*Given information:*
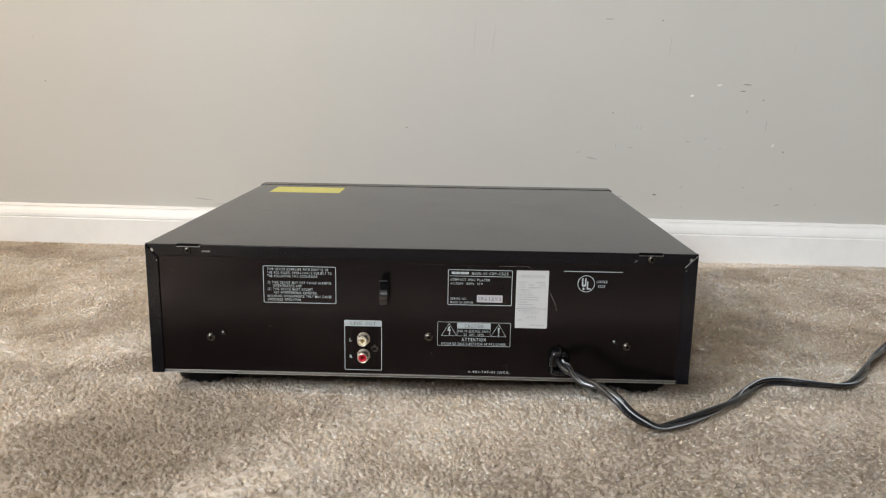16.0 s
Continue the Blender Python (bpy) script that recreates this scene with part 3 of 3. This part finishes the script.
# the maker's mark, as plain bars
for x0, x1 in ((25.0, 28.0), (28.4, 31.6), (32.0, 35.1), (35.4, 38.3)):
    patch("maker_mark", flat(rounded(*mm(x0, 103.4, x1, 105.4), 0.0004), PY), INK, None, "plain bar in place of the maker's mark")
for text, x0, base, x1, cap, weight in (("MODEL NO.", 40.9, 103.3, 53.4, 1.85, 0.014), ("CDP-C325", 54.5, 103.3, 69.2, 2.05, 0.014), ("COMPACT DISC PLAYER", 24.1, 98.2, 54.9, 1.85, 0.016),
                                        ("AC:120V  60Hz  12W", 24.2, 95.15, 49.5, 1.7, 0.016), ("SERIAL NO.", 24.3, 82.85, 36.9, 1.75, 0.014), ("MADE IN JAPAN", 24.3, 79.85, 41.9, 1.75, 0.014)):
    printed(text, x0, base, x1, cap, PY, INK, panel, weight)
plate = patch("serial_label", prism(rounded(*mm(45.1, 81.1, 65.2, 86.9), 0.0006), -0.00016, 0.0), SILVER_LABEL, None, "pale silver serial number label")
printed("1861392", 46.0, 82.55, 64.3, 2.75, PY - 0.00006, BLACK_INK, plate, -0.012)

patch("printed_frame", outline_box(*mm(14.5, 44.8, 72.4, 64.6), 0.0010, 0.00034, PY), INK)
caution = patch("caution_field", flat(rounded(*mm(30.1, 59.2, 56.5, 63.9), 0.0001, 1), PY), INK, None, "pale printed field")
patch("printed_frame", outline_box(*mm(30.1, 53.0, 56.5, 59.4), 0.0001, 0.00026, PY), INK)
printed("CAUTION", 36.0, 60.1, 50.7, 2.75, PY - 0.0001, BLACK_INK, caution, 0.0)
for text, x0, base, x1, cap, weight in (("RISK OF ELECTRIC SHOCK", 30.7, 56.15, 55.9, 1.75, 0.016), ("DO  NOT  OPEN", 35.5, 53.5, 51.2, 1.65, 0.016), ("ATTENTION", 33.9, 48.9, 52.8, 2.6, 0.022),
                                        ("RISQUE DE CHOC ELECTRIQUE NE PAS OUVRIR", 17.9, 45.75, 68.8, 1.8, 0.014)):
    printed(text, x0, base, x1, cap, PY, INK, panel, weight)


def triangle_ring(x0, x1, z0, z1, w):
    a, b, c = Vector((x0, z0)), Vector((x1, z0)), Vector(((x0 + x1) / 2, z1))
    mid = (a + b + c) / 3
    inner = [mid + (v - mid) * (1 - w / ((z1 - z0) / 3)) for v in (a, b, c)]
    return ring([0.001 * v for v in (a, b, c)], [0.001 * v for v in inner], PY)


patch("warning_triangle", triangle_ring(17.5, 30.0, 53.0, 63.6, 0.30), INK)
patch("warning_triangle", triangle_ring(56.6, 69.0, 53.0, 63.6, 0.30), INK)
bolt = [(23.4, 60.7), (24.8, 60.7), (23.9, 58.3), (25.3, 58.5), (24.2, 55.0), (24.9, 55.2), (24.1, 53.4), (23.3, 55.1), (23.8, 55.1), (23.9, 57.1), (22.2, 56.9)]
patch("lightning_mark", flat([tuple(mm(x, z)) for x, z in bolt], PY), INK)
patch("exclamation_mark", flat([tuple(mm(x, z)) for x, z in ((62.55, 55.3), (62.8, 55.0), (63.1, 55.0), (63.35, 55.3), (63.7, 60.0), (63.4, 60.6), (62.5, 60.6), (62.2, 60.0))], PY), INK)
patch("exclamation_dot", flat(rounded(*mm(62.4, 53.5, 63.6, 54.6), 0.00055), PY), INK)

# the line-out field
patch("printed_frame", outline_box(*mm(-59.5, 22.6, -29.5, 64.3), 0.0009, 0.00062, PY), INK)
header = patch("line_out_field", flat(rounded(*mm(-59.3, 59.3, -29.7, 64.2), 0.0008), PY - 0.00004), INK, None, "pale printed field")
printed("LINE OUT", -54.4, 60.45, -34.4, 2.7, PY - 0.0001, BLACK_INK, header, -0.012)
printed("L", -55.4, 46.7, -53.7, 2.45, PY, INK, panel, 0.02)
printed("R", -55.4, 32.75, -53.2, 2.45, PY, INK, panel, 0.02)

# the listing mark, as plain shapes
patch("printed_rule", flat(rounded(*mm(112.1, 107.2, 157.8, 107.85), 0.0003), PY), INK)


def circle(cx, cz, r, n=40):
    return [(0.001 * (cx + r * math.cos(2 * math.pi * k / n)), 0.001 * (cz + r * math.sin(2 * math.pi * k / n))) for k in range(n)]


patch("listing_ring", ring(circle(129.9, 97.8, 6.75), circle(129.9, 97.8, 6.2), PY), INK, None, "printed ring of a listing mark")
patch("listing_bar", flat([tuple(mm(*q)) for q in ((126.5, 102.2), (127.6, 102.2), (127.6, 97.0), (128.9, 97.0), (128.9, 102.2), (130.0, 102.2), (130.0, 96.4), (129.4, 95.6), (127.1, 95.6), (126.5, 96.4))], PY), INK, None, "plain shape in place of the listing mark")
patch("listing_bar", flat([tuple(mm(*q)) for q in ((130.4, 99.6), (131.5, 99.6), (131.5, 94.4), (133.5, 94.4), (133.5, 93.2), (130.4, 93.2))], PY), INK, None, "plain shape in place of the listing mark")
patch("listing_dot", ring(circle(128.2, 93.7, 1.25, 24), circle(128.2, 93.7, 1.0, 24), PY), INK)
patch("listing_dot", flat(rounded(*mm(127.7, 93.0, 128.7, 94.4), 0.0003), PY), INK)
printed("LISTED", 138.0, 98.7, 146.3, 1.9, PY, INK, panel, 0.02)
printed("522K", 139.1, 95.0, 145.0, 1.9, PY, INK, panel, 0.02)
printed("4-951-747-01 (U/CA)", 39.4, 22.3, 72.5, 2.0, PY, INK, panel, 0.010)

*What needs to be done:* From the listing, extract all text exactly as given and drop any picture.

*The answer:*
16.0 s
Continue the Blender Python (bpy) script that recreates this scene with part 3 of 3. This part finishes the script.
# the maker's mark, as plain bars
for x0, x1 in ((25.0, 28.0), (28.4, 31.6), (32.0, 35.1), (35.4, 38.3)):
    patch("maker_mark", flat(rounded(*mm(x0, 103.4, x1, 105.4), 0.0004), PY), INK, None, "plain bar in place of the maker's mark")
for text, x0, base, x1, cap, weight in (("MODEL NO.", 40.9, 103.3, 53.4, 1.85, 0.014), ("CDP-C325", 54.5, 103.3, 69.2, 2.05, 0.014), ("COMPACT DISC PLAYER", 24.1, 98.2, 54.9, 1.85, 0.016),
                                        ("AC:120V  60Hz  12W", 24.2, 95.15, 49.5, 1.7, 0.016), ("SERIAL NO.", 24.3, 82.85, 36.9, 1.75, 0.014), ("MADE IN JAPAN", 24.3, 79.85, 41.9, 1.75, 0.014)):
    printed(text, x0, base, x1, cap, PY, INK, panel, weight)
plate = patch("serial_label", prism(rounded(*mm(45.1, 81.1, 65.2, 86.9), 0.0006), -0.00016, 0.0), SILVER_LABEL, None, "pale silver serial number label")
printed("1861392", 46.0, 82.55, 64.3, 2.75, PY - 0.00006, BLACK_INK, plate, -0.012)

patch("printed_frame", outline_box(*mm(14.5, 44.8, 72.4, 64.6), 0.0010, 0.00034, PY), INK)
caution = patch("caution_field", flat(rounded(*mm(30.1, 59.2, 56.5, 63.9), 0.0001, 1), PY), INK, None, "pale printed field")
patch("printed_frame", outline_box(*mm(30.1, 53.0, 56.5, 59.4), 0.0001, 0.00026, PY), INK)
printed("CAUTION", 36.0, 60.1, 50.7, 2.75, PY - 0.0001, BLACK_INK, caution, 0.0)
for text, x0, base, x1, cap, weight in (("RISK OF ELECTRIC SHOCK", 30.7, 56.15, 55.9, 1.75, 0.016), ("DO  NOT  OPEN", 35.5, 53.5, 51.2, 1.65, 0.016), ("ATTENTION", 33.9, 48.9, 52.8, 2.6, 0.022),
                                        ("RISQUE DE CHOC ELECTRIQUE NE PAS OUVRIR", 17.9, 45.75, 68.8, 1.8, 0.014)):
    printed(text, x0, base, x1, cap, PY, INK, panel, weight)


def triangle_ring(x0, x1, z0, z1, w):
    a, b, c = Vector((x0, z0)), Vector((x1, z0)), Vector(((x0 + x1) / 2, z1))
    mid = (a + b + c) / 3
    inner = [mid + (v - mid) * (1 - w / ((z1 - z0) / 3)) for v in (a, b, c)]
    return ring([0.001 * v for v in (a, b, c)], [0.001 * v for v in inner], PY)


patch("warning_triangle", triangle_ring(17.5, 30.0, 53.0, 63.6, 0.30), INK)
patch("warning_triangle", triangle_ring(56.6, 69.0, 53.0, 63.6, 0.30), INK)
bolt = [(23.4, 60.7), (24.8, 60.7), (23.9, 58.3), (25.3, 58.5), (24.2, 55.0), (24.9, 55.2), (24.1, 53.4), (23.3, 55.1), (23.8, 55.1), (23.9, 57.1), (22.2, 56.9)]
patch("lightning_mark", flat([tuple(mm(x, z)) for x, z in bolt], PY), INK)
patch("exclamation_mark", flat([tuple(mm(x, z)) for x, z in ((62.55, 55.3), (62.8, 55.0), (63.1, 55.0), (63.35, 55.3), (63.7, 60.0), (63.4, 60.6), (62.5, 60.6), (62.2, 60.0))], PY), INK)
patch("exclamation_dot", flat(rounded(*mm(62.4, 53.5, 63.6, 54.6), 0.00055), PY), INK)

# the line-out field
patch("printed_frame", outline_box(*mm(-59.5, 22.6, -29.5, 64.3), 0.0009, 0.00062, PY), INK)
header = patch("line_out_field", flat(rounded(*mm(-59.3, 59.3, -29.7, 64.2), 0.0008), PY - 0.00004), INK, None, "pale printed field")
printed("LINE OUT", -54.4, 60.45, -34.4, 2.7, PY - 0.0001, BLACK_INK, header, -0.012)
printed("L", -55.4, 46.7, -53.7, 2.45, PY, INK, panel, 0.02)
printed("R", -55.4, 32.75, -53.2, 2.45, PY, INK, panel, 0.02)

# the listing mark, as plain shapes
patch("printed_rule", flat(rounded(*mm(112.1, 107.2, 157.8, 107.85), 0.0003), PY), INK)


def circle(cx, cz, r, n=40):
    return [(0.001 * (cx + r * math.cos(2 * math.pi * k / n)), 0.001 * (cz + r * math.sin(2 * math.pi * k / n))) for k in range(n)]


patch("listing_ring", ring(circle(129.9, 97.8, 6.75), circle(129.9, 97.8, 6.2), PY), INK, None, "printed ring of a listing mark")
patch("listing_bar", flat([tuple(mm(*q)) for q in ((126.5, 102.2), (127.6, 102.2), (127.6, 97.0), (128.9, 97.0), (128.9, 102.2), (130.0, 102.2), (130.0, 96.4), (129.4, 95.6), (127.1, 95.6), (126.5, 96.4))], PY), INK, None, "plain shape in place of the listing mark")
patch("listing_bar", flat([tuple(mm(*q)) for q in ((130.4, 99.6), (131.5, 99.6), (131.5, 94.4), (133.5, 94.4), (133.5, 93.2), (130.4, 93.2))], PY), INK, None, "plain shape in place of the listing mark")
patch("listing_dot", ring(circle(128.2, 93.7, 1.25, 24), circle(128.2, 93.7, 1.0, 24), PY), INK)
patch("listing_dot", flat(rounded(*mm(127.7, 93.0, 128.7, 94.4), 0.0003), PY), INK)
printed("LISTED", 138.0, 98.7, 146.3, 1.9, PY, INK, panel, 0.02)
printed("522K", 139.1, 95.0, 145.0, 1.9, PY, INK, panel, 0.02)
printed("4-951-747-01 (U/CA)", 39.4, 22.3, 72.5, 2.0, PY, INK, panel, 0.010)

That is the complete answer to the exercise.